Start with the line that contains "Recreate this place" and end with the line that contains "made[o].parent = made.get(o.parent, o.parent)"; retype those lines and the ones between them exactly, without any pictures.

* * * * * * * * *

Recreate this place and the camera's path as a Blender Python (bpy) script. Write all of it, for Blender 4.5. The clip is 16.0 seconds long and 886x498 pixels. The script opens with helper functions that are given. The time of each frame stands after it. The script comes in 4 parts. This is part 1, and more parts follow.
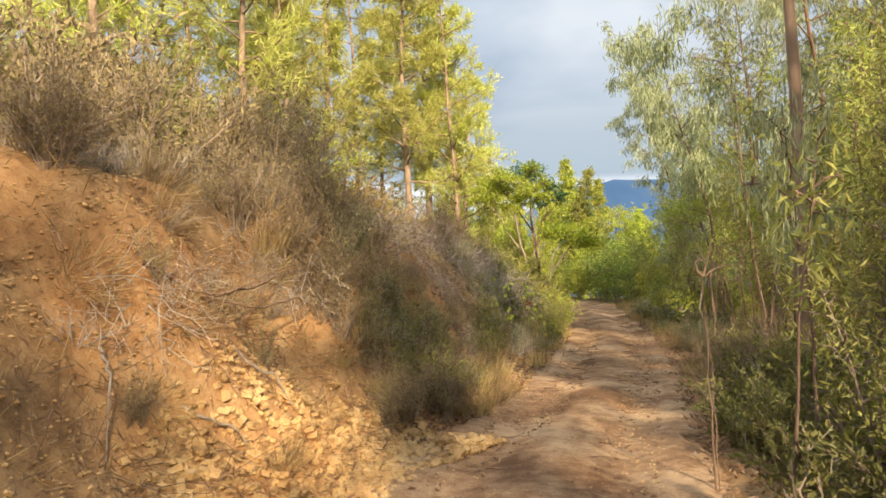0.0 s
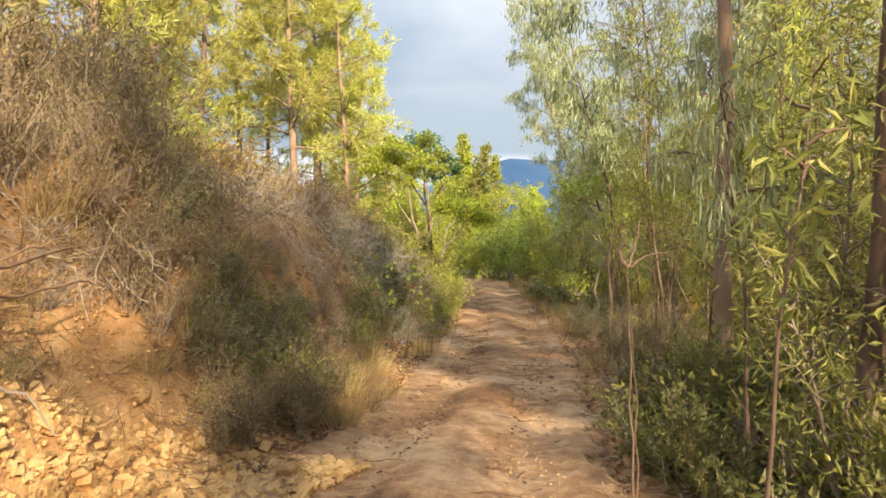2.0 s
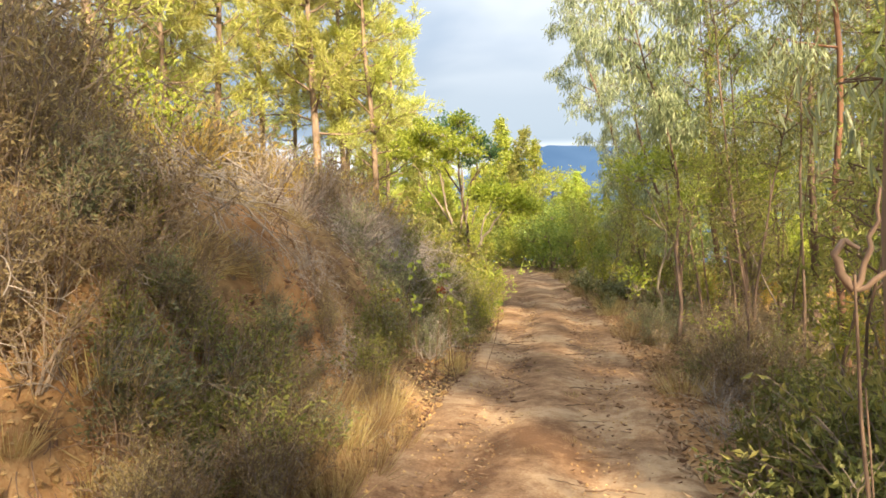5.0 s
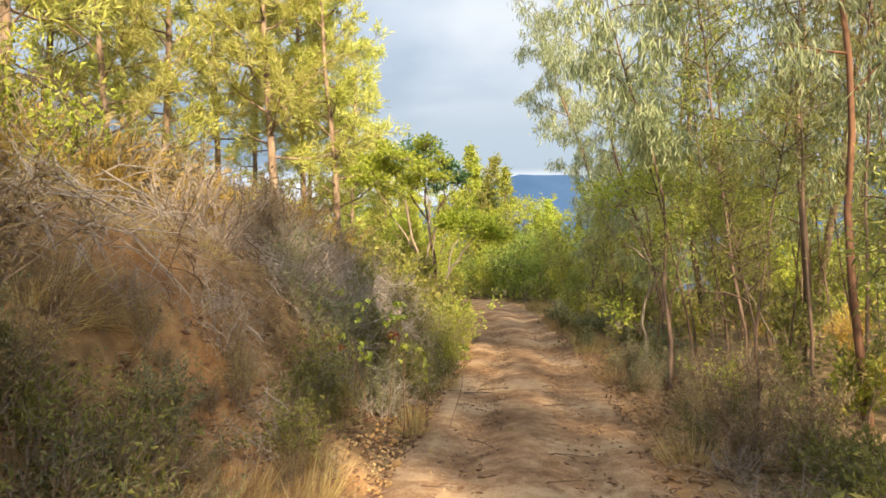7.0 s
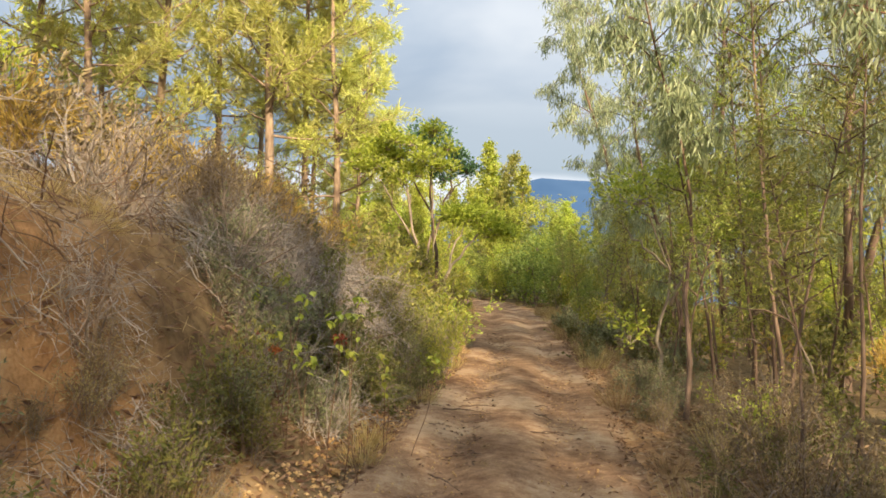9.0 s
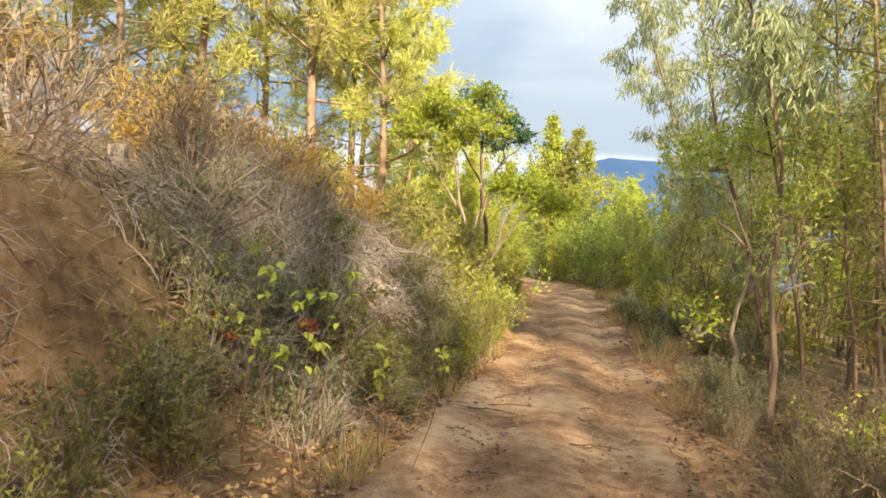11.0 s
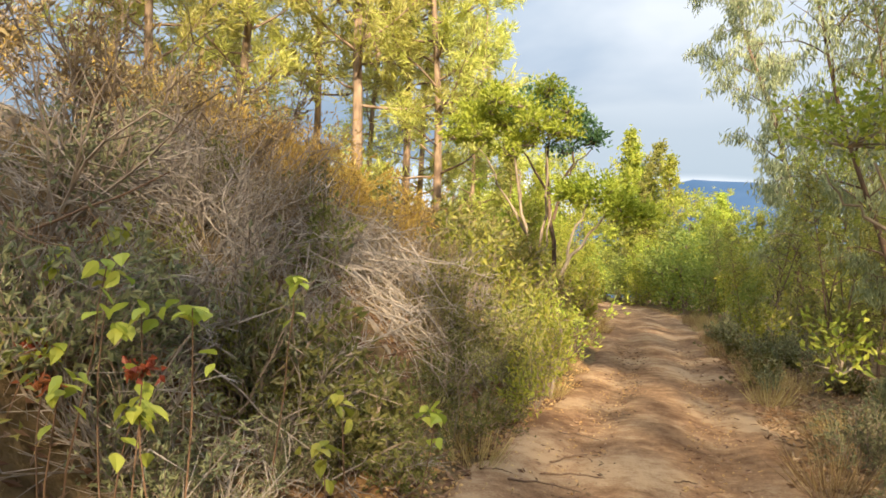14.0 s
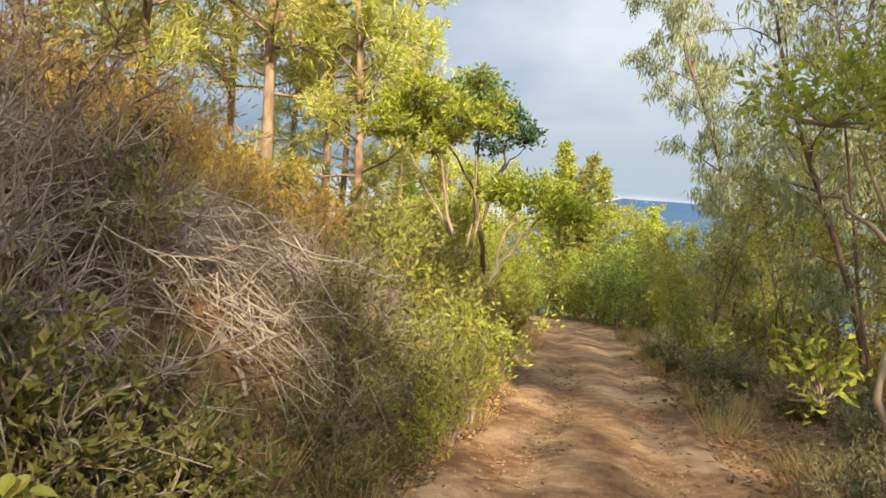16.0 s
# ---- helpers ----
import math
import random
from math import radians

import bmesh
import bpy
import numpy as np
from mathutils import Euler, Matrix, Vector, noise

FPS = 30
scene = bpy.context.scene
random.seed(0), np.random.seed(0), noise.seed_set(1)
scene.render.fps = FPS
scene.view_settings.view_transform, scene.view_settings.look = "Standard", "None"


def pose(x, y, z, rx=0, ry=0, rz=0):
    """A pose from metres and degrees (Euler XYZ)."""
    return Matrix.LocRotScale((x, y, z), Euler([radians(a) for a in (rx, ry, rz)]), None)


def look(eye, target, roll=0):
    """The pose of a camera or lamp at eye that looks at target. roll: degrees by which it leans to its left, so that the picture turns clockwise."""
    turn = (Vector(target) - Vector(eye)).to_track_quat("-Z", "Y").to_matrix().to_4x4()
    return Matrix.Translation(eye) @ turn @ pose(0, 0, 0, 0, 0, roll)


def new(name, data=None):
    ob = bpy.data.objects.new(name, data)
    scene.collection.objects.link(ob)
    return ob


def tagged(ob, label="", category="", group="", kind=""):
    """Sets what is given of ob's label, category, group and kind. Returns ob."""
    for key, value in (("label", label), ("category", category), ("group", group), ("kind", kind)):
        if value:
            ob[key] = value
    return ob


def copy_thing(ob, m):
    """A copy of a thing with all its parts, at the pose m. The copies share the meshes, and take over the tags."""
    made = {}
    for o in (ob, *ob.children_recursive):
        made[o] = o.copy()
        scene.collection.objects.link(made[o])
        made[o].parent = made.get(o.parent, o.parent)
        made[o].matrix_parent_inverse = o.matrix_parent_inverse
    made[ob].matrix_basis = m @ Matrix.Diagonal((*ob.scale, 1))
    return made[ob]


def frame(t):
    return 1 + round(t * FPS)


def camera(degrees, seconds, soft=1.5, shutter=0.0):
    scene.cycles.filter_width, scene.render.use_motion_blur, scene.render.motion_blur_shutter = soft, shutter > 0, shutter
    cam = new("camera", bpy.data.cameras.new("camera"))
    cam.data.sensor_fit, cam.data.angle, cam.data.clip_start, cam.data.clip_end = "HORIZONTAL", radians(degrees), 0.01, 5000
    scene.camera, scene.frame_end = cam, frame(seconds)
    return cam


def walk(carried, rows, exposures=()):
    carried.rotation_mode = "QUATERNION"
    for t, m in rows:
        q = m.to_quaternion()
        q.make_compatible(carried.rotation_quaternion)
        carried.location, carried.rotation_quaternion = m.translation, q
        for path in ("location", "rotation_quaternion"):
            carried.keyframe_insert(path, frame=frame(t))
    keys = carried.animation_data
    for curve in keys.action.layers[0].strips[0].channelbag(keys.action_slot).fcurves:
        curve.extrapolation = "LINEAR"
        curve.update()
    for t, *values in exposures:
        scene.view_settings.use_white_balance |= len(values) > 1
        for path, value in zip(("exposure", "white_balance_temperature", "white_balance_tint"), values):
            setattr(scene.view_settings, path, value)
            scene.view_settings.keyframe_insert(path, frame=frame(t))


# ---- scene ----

* * * * * * * * *

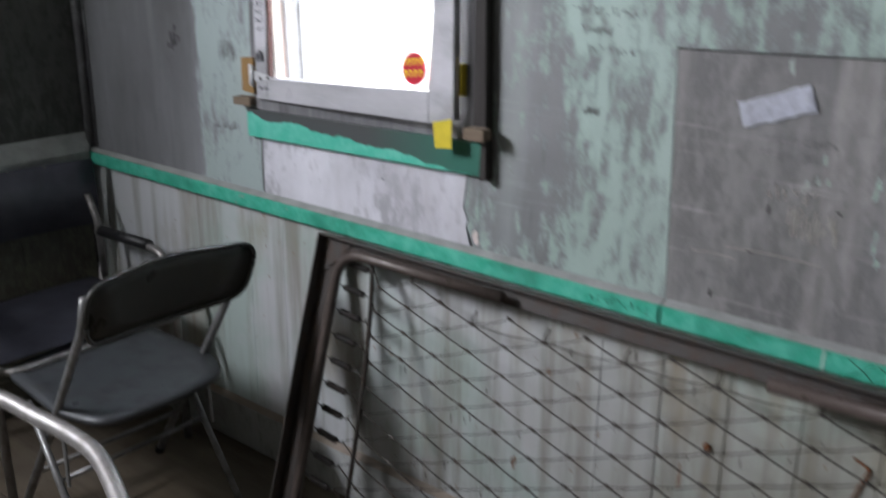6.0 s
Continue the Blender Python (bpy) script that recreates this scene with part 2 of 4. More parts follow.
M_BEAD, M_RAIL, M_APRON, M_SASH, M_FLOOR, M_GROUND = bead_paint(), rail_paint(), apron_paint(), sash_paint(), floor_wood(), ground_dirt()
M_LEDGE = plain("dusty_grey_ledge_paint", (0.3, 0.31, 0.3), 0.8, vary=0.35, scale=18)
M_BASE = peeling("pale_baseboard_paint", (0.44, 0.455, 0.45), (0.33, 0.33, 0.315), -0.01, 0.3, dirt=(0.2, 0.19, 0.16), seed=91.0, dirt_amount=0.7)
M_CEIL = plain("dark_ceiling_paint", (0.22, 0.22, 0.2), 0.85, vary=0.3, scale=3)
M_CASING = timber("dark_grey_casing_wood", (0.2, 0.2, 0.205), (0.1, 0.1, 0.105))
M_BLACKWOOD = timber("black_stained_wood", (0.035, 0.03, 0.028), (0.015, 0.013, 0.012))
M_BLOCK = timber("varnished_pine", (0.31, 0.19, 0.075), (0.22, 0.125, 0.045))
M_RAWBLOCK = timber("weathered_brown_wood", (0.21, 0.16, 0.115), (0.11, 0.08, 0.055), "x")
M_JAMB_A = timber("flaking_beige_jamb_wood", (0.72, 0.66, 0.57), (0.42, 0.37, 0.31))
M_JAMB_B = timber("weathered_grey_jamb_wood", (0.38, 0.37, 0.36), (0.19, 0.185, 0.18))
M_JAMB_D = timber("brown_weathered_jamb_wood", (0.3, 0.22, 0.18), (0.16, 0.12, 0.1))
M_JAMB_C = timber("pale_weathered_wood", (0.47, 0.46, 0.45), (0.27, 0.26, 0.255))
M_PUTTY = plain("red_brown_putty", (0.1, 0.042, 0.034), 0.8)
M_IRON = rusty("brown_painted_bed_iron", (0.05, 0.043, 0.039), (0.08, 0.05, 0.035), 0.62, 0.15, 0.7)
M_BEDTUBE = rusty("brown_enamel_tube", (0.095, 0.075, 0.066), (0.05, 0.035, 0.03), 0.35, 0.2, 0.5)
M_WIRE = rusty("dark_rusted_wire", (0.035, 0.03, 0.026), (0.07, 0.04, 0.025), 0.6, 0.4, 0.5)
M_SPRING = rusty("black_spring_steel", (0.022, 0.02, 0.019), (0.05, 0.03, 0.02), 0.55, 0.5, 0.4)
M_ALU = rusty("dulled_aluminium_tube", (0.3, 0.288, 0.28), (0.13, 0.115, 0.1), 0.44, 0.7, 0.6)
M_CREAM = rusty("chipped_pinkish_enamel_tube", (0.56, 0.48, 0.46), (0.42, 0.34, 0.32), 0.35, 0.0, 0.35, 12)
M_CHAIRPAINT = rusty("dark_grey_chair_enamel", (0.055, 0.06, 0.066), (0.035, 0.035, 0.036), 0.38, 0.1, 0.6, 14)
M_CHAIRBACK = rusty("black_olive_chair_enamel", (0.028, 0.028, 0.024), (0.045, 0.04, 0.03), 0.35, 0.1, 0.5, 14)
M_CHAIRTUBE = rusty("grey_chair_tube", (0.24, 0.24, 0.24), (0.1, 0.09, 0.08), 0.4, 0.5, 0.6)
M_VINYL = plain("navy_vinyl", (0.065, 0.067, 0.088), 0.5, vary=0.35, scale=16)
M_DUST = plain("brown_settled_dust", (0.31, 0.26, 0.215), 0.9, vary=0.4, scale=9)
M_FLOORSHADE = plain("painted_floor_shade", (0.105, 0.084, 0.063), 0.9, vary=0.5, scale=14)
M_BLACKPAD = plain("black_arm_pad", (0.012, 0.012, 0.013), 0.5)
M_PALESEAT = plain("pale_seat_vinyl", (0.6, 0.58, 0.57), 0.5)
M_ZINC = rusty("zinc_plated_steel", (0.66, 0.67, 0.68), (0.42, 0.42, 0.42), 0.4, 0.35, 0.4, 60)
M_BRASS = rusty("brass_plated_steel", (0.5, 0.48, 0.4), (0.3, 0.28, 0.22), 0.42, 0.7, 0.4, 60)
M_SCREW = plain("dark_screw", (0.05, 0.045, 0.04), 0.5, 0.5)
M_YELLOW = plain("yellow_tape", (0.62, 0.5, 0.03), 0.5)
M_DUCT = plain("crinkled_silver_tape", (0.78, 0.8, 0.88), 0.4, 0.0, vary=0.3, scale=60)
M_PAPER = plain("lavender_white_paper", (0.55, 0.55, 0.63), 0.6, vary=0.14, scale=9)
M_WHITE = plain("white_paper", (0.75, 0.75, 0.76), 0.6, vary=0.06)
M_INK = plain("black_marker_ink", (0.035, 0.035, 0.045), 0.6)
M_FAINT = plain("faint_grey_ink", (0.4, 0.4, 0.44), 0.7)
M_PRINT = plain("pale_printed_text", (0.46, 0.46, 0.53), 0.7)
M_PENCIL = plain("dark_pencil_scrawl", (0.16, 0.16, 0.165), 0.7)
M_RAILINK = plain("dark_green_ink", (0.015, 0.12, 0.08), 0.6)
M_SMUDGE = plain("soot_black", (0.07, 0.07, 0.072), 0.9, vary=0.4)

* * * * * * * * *

SOLUTION FOR THIS PROBLEM:
Recreate this place and the camera's path as a Blender Python (bpy) script. Write all of it, for Blender 4.5. The clip is 16.0 seconds long and 886x498 pixels. The script opens with helper functions that are given. The time of each frame stands after it. The script comes in 4 parts. This is part 1, and more parts follow.
0.0 s
2.0 s
5.0 s
7.0 s
9.0 s
11.0 s
14.0 s
16.0 s
# ---- helpers ----
import math
import random
from math import radians

import bmesh
import bpy
import numpy as np
from mathutils import Euler, Matrix, Vector, noise

FPS = 30
scene = bpy.context.scene
random.seed(0), np.random.seed(0), noise.seed_set(1)
scene.render.fps = FPS
scene.view_settings.view_transform, scene.view_settings.look = "Standard", "None"


def pose(x, y, z, rx=0, ry=0, rz=0):
    """A pose from metres and degrees (Euler XYZ)."""
    return Matrix.LocRotScale((x, y, z), Euler([radians(a) for a in (rx, ry, rz)]), None)


def look(eye, target, roll=0):
    """The pose of a camera or lamp at eye that looks at target. roll: degrees by which it leans to its left, so that the picture turns clockwise."""
    turn = (Vector(target) - Vector(eye)).to_track_quat("-Z", "Y").to_matrix().to_4x4()
    return Matrix.Translation(eye) @ turn @ pose(0, 0, 0, 0, 0, roll)


def new(name, data=None):
    ob = bpy.data.objects.new(name, data)
    scene.collection.objects.link(ob)
    return ob


def tagged(ob, label="", category="", group="", kind=""):
    """Sets what is given of ob's label, category, group and kind. Returns ob."""
    for key, value in (("label", label), ("category", category), ("group", group), ("kind", kind)):
        if value:
            ob[key] = value
    return ob


def copy_thing(ob, m):
    """A copy of a thing with all its parts, at the pose m. The copies share the meshes, and take over the tags."""
    made = {}
    for o in (ob, *ob.children_recursive):
        made[o] = o.copy()
        scene.collection.objects.link(made[o])
        made[o].parent = made.get(o.parent, o.parent)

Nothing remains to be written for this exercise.